**What the task requires**
Give the data below again exactly as it stands. Omit the pictures.

**Recorded information**
————
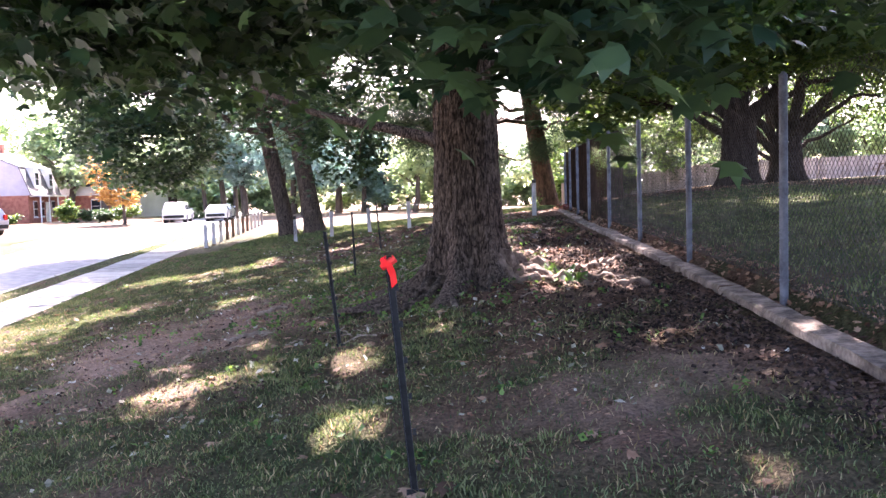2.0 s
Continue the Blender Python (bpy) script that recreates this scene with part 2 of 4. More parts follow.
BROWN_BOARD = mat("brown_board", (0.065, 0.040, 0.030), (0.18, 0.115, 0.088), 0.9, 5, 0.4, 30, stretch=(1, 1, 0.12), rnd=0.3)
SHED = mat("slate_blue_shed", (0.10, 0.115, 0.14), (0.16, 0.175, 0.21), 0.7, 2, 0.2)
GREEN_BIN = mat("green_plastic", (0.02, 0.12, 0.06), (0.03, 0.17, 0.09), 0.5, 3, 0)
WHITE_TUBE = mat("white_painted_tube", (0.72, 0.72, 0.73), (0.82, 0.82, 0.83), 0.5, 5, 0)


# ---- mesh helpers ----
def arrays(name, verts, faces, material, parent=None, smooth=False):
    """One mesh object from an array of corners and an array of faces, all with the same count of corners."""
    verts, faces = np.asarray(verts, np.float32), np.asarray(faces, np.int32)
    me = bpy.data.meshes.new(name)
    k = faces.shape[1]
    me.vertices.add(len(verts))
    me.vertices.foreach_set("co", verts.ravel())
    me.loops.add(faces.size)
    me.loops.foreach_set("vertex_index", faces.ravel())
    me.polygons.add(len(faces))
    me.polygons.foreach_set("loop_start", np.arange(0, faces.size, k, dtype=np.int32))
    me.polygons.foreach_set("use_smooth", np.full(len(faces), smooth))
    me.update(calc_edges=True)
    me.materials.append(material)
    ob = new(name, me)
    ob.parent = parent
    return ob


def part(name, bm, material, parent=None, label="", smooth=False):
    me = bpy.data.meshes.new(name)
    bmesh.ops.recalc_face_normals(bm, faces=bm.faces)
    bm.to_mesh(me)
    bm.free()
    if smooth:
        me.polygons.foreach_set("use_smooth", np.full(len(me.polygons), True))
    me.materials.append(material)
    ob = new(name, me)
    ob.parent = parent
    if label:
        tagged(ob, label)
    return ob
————
**Solved exercise**
2.0 s
Continue the Blender Python (bpy) script that recreates this scene with part 2 of 4. More parts follow.
BROWN_BOARD = mat("brown_board", (0.065, 0.040, 0.030), (0.18, 0.115, 0.088), 0.9, 5, 0.4, 30, stretch=(1, 1, 0.12), rnd=0.3)
SHED = mat("slate_blue_shed", (0.10, 0.115, 0.14), (0.16, 0.175, 0.21), 0.7, 2, 0.2)
GREEN_BIN = mat("green_plastic", (0.02, 0.12, 0.06), (0.03, 0.17, 0.09), 0.5, 3, 0)
WHITE_TUBE = mat("white_painted_tube", (0.72, 0.72, 0.73), (0.82, 0.82, 0.83), 0.5, 5, 0)


# ---- mesh helpers ----
def arrays(name, verts, faces, material, parent=None, smooth=False):
    """One mesh object from an array of corners and an array of faces, all with the same count of corners."""
    verts, faces = np.asarray(verts, np.float32), np.asarray(faces, np.int32)
    me = bpy.data.meshes.new(name)
    k = faces.shape[1]
    me.vertices.add(len(verts))
    me.vertices.foreach_set("co", verts.ravel())
    me.loops.add(faces.size)
    me.loops.foreach_set("vertex_index", faces.ravel())
    me.polygons.add(len(faces))
    me.polygons.foreach_set("loop_start", np.arange(0, faces.size, k, dtype=np.int32))
    me.polygons.foreach_set("use_smooth", np.full(len(faces), smooth))
    me.update(calc_edges=True)
    me.materials.append(material)
    ob = new(name, me)
    ob.parent = parent
    return ob


def part(name, bm, material, parent=None, label="", smooth=False):
    me = bpy.data.meshes.new(name)
    bmesh.ops.recalc_face_normals(bm, faces=bm.faces)
    bm.to_mesh(me)
    bm.free()
    if smooth:
        me.polygons.foreach_set("use_smooth", np.full(len(me.polygons), True))
    me.materials.append(material)
    ob = new(name, me)
    ob.parent = parent
    if label:
        tagged(ob, label)
    return ob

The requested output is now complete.